-------- RECORD LIST

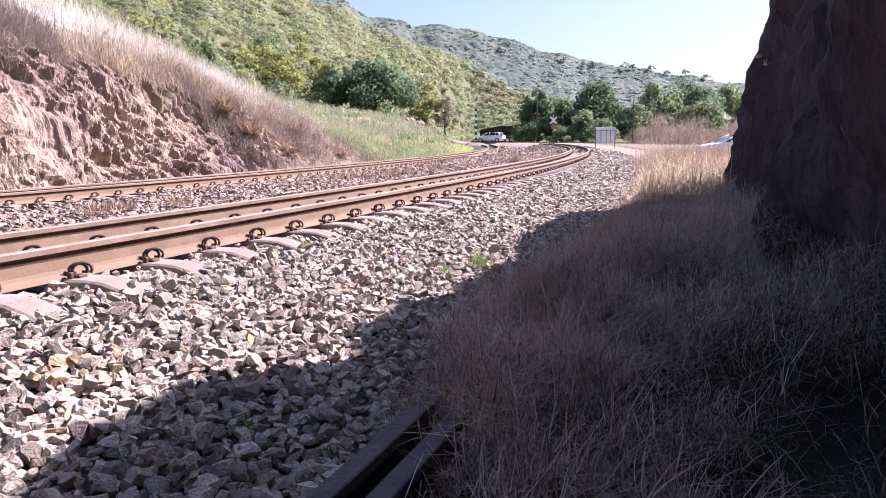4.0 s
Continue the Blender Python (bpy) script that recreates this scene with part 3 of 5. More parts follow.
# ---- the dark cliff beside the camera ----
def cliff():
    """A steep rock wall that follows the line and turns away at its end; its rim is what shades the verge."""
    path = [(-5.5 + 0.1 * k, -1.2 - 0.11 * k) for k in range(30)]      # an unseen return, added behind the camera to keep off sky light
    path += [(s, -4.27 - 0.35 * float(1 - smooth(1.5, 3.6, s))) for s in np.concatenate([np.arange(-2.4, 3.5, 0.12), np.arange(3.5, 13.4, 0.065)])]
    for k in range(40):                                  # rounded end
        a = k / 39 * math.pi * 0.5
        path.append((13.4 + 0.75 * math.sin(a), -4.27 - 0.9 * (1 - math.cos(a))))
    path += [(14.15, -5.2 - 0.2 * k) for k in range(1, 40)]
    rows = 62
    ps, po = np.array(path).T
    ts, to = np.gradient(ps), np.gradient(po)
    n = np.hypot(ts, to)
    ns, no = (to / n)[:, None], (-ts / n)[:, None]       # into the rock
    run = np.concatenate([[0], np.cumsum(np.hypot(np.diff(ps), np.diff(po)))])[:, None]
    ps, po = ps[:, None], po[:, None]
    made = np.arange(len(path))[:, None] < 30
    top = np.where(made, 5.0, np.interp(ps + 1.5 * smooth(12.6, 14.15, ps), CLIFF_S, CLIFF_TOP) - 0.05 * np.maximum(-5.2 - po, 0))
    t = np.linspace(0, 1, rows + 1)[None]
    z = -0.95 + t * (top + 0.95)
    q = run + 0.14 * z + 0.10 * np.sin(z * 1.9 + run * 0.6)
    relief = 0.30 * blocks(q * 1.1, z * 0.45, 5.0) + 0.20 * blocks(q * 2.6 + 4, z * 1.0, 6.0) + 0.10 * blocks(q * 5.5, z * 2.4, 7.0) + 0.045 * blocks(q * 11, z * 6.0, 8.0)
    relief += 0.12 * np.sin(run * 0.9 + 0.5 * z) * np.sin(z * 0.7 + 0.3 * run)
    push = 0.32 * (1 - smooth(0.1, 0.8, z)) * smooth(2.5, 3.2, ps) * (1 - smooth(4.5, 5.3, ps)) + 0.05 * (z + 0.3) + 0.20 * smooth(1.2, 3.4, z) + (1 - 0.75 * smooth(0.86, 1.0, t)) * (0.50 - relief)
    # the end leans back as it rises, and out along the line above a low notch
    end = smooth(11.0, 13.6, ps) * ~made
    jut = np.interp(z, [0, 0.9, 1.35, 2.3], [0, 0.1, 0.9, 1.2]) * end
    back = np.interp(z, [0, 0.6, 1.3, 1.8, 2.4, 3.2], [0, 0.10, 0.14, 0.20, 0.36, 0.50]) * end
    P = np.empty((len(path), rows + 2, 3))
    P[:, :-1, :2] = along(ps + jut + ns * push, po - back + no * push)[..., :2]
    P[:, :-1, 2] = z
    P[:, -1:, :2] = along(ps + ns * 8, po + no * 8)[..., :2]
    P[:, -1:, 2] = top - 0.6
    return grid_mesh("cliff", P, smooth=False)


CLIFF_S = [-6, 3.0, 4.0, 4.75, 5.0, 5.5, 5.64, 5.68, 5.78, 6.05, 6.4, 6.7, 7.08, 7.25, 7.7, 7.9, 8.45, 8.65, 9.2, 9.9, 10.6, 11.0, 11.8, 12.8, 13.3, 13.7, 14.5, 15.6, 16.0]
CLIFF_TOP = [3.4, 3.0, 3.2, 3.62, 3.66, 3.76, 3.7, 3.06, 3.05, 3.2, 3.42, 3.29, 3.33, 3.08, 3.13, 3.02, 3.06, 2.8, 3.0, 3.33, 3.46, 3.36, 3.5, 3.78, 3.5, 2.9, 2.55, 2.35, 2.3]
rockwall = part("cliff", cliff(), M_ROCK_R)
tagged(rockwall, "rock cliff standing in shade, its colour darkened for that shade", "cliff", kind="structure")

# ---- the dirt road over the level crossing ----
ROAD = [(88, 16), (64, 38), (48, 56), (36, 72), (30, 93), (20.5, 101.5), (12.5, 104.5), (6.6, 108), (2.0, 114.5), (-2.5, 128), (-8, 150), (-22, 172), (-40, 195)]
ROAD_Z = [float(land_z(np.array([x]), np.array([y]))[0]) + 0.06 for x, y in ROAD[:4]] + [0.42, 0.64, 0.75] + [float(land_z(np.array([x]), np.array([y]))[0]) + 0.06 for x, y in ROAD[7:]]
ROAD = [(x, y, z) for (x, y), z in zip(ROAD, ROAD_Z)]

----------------
-------- RECORD LIST

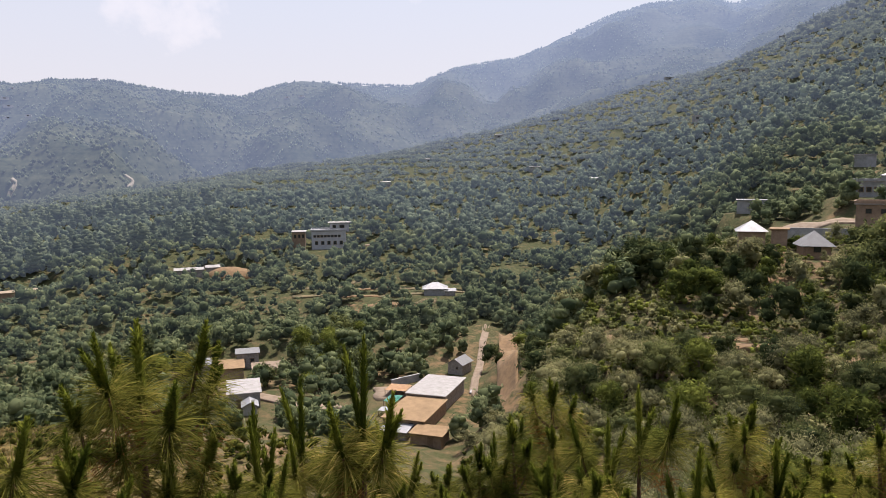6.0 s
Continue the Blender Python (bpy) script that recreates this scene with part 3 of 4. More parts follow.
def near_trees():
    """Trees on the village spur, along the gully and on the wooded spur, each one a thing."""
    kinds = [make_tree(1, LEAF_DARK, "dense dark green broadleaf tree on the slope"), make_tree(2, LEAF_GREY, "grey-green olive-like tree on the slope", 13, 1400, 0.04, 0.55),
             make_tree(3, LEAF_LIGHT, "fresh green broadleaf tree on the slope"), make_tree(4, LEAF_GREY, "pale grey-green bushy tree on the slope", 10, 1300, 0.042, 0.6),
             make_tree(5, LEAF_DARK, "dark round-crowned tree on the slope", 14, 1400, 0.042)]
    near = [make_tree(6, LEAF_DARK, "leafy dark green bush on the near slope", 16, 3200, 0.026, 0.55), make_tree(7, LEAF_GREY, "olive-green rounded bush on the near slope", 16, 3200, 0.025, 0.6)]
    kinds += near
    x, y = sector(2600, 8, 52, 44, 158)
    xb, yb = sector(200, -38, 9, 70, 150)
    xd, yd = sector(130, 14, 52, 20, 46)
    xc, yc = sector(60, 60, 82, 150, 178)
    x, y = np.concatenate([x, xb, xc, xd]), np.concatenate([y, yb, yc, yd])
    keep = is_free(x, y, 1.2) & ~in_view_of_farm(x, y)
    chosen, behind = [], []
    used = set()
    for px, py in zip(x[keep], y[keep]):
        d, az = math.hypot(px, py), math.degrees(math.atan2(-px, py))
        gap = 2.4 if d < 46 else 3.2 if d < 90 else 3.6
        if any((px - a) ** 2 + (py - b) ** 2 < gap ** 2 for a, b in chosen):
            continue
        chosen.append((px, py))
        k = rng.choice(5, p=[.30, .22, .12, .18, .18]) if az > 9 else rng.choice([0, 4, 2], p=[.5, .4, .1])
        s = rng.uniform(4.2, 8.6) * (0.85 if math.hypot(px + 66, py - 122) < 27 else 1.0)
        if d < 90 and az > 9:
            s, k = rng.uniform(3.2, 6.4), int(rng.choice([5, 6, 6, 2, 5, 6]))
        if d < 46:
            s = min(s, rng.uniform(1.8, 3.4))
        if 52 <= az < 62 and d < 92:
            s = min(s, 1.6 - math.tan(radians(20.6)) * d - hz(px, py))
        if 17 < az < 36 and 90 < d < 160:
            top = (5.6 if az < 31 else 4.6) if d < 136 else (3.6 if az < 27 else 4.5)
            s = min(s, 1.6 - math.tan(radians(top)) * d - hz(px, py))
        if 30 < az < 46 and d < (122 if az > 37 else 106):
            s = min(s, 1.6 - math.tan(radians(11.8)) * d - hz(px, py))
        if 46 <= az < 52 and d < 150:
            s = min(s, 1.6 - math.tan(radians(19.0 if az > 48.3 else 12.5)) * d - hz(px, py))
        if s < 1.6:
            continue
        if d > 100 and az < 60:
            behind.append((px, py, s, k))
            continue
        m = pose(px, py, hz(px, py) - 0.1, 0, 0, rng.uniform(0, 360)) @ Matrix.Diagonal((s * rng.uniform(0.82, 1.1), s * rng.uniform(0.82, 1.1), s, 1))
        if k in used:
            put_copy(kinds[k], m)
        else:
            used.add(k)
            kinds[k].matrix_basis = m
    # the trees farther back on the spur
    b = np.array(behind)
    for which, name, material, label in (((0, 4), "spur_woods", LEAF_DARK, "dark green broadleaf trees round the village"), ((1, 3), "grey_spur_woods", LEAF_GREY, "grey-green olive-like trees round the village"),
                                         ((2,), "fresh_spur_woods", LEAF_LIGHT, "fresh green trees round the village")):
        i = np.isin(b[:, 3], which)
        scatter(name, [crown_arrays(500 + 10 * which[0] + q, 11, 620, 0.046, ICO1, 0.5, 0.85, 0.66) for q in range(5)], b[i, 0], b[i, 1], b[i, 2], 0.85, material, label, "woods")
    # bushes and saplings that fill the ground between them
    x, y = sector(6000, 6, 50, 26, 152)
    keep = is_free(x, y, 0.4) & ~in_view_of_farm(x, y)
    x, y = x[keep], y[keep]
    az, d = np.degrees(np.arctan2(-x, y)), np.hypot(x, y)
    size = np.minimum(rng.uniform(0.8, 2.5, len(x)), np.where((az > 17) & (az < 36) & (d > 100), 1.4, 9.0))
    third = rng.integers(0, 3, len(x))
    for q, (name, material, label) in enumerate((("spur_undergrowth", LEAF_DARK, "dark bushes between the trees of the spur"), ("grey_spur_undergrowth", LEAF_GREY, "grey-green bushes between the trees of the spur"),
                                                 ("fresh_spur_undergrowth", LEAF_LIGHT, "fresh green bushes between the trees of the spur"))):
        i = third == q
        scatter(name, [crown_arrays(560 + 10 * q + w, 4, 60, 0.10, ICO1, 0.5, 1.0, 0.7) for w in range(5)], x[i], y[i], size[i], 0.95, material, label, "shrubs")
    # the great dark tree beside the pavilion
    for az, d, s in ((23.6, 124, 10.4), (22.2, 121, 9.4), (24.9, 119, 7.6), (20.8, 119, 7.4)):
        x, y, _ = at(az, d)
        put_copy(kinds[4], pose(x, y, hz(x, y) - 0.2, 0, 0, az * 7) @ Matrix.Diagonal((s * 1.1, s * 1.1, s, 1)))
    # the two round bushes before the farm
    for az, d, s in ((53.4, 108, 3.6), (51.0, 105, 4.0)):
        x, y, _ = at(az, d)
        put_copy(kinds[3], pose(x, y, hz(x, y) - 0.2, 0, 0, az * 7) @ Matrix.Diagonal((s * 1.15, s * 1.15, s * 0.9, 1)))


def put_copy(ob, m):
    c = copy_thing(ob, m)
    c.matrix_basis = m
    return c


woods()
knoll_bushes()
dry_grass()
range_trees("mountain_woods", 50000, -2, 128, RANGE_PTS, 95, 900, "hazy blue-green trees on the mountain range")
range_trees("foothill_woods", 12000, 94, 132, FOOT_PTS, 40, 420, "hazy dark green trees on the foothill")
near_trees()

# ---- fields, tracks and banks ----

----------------
-------- RECORD LIST

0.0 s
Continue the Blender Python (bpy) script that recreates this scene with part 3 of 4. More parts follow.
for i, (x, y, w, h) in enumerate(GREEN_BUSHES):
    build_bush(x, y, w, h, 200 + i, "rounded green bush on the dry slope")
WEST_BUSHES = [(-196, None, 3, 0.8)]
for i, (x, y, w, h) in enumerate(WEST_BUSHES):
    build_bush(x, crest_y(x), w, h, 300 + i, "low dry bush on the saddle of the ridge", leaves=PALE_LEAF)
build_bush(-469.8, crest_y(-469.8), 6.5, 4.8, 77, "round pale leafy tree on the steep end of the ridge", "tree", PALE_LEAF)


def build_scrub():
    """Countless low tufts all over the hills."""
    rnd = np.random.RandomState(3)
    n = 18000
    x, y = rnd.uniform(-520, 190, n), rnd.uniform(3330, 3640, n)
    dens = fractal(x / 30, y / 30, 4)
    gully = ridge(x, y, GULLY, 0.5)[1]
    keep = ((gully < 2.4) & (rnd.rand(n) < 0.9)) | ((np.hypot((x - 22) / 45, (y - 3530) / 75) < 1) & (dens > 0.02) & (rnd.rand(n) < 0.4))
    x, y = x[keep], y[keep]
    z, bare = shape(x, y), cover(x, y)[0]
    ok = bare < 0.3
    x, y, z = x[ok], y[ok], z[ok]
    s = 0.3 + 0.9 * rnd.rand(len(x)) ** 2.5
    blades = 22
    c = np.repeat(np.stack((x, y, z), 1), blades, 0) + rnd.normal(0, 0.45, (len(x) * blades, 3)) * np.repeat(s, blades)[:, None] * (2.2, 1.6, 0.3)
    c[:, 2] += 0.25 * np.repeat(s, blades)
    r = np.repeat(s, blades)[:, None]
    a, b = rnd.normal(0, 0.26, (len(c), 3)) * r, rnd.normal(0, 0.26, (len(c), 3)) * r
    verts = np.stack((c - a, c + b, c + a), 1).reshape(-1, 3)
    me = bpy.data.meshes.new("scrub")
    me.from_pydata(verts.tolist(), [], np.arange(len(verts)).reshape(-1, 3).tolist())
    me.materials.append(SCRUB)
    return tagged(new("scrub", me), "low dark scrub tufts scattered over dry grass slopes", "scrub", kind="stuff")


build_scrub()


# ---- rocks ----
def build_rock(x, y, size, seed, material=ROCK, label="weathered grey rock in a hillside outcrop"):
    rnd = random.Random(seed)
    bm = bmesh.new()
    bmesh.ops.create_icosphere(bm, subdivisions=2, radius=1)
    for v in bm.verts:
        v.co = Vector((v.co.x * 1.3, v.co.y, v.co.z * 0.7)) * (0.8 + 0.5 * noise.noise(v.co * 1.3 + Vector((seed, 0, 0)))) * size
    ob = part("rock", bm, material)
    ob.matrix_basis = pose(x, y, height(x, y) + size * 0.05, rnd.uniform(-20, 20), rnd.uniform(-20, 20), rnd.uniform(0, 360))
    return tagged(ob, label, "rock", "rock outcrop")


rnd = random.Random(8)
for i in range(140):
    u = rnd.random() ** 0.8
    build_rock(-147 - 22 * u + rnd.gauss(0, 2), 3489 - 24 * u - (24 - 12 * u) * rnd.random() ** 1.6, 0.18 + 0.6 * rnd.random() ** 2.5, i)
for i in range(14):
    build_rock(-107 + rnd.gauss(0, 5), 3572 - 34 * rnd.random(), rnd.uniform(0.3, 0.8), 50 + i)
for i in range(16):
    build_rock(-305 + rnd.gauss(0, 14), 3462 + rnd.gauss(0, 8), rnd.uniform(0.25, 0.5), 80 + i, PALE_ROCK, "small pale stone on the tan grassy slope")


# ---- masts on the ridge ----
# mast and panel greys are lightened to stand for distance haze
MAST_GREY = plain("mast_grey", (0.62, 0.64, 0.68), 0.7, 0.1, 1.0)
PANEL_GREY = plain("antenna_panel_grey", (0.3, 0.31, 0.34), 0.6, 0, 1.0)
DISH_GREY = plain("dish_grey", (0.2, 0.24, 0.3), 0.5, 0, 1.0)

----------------

TO DO: Check each line above for the string "part", then copy the ones that have it.

ANSWER TO THE EXERCISE:
Continue the Blender Python (bpy) script that recreates this scene with part 3 of 5. More parts follow.
rockwall = part("cliff", cliff(), M_ROCK_R)
Continue the Blender Python (bpy) script that recreates this scene with part 3 of 4. More parts follow.
Continue the Blender Python (bpy) script that recreates this scene with part 3 of 4. More parts follow.
    ob = part("rock", bm, material)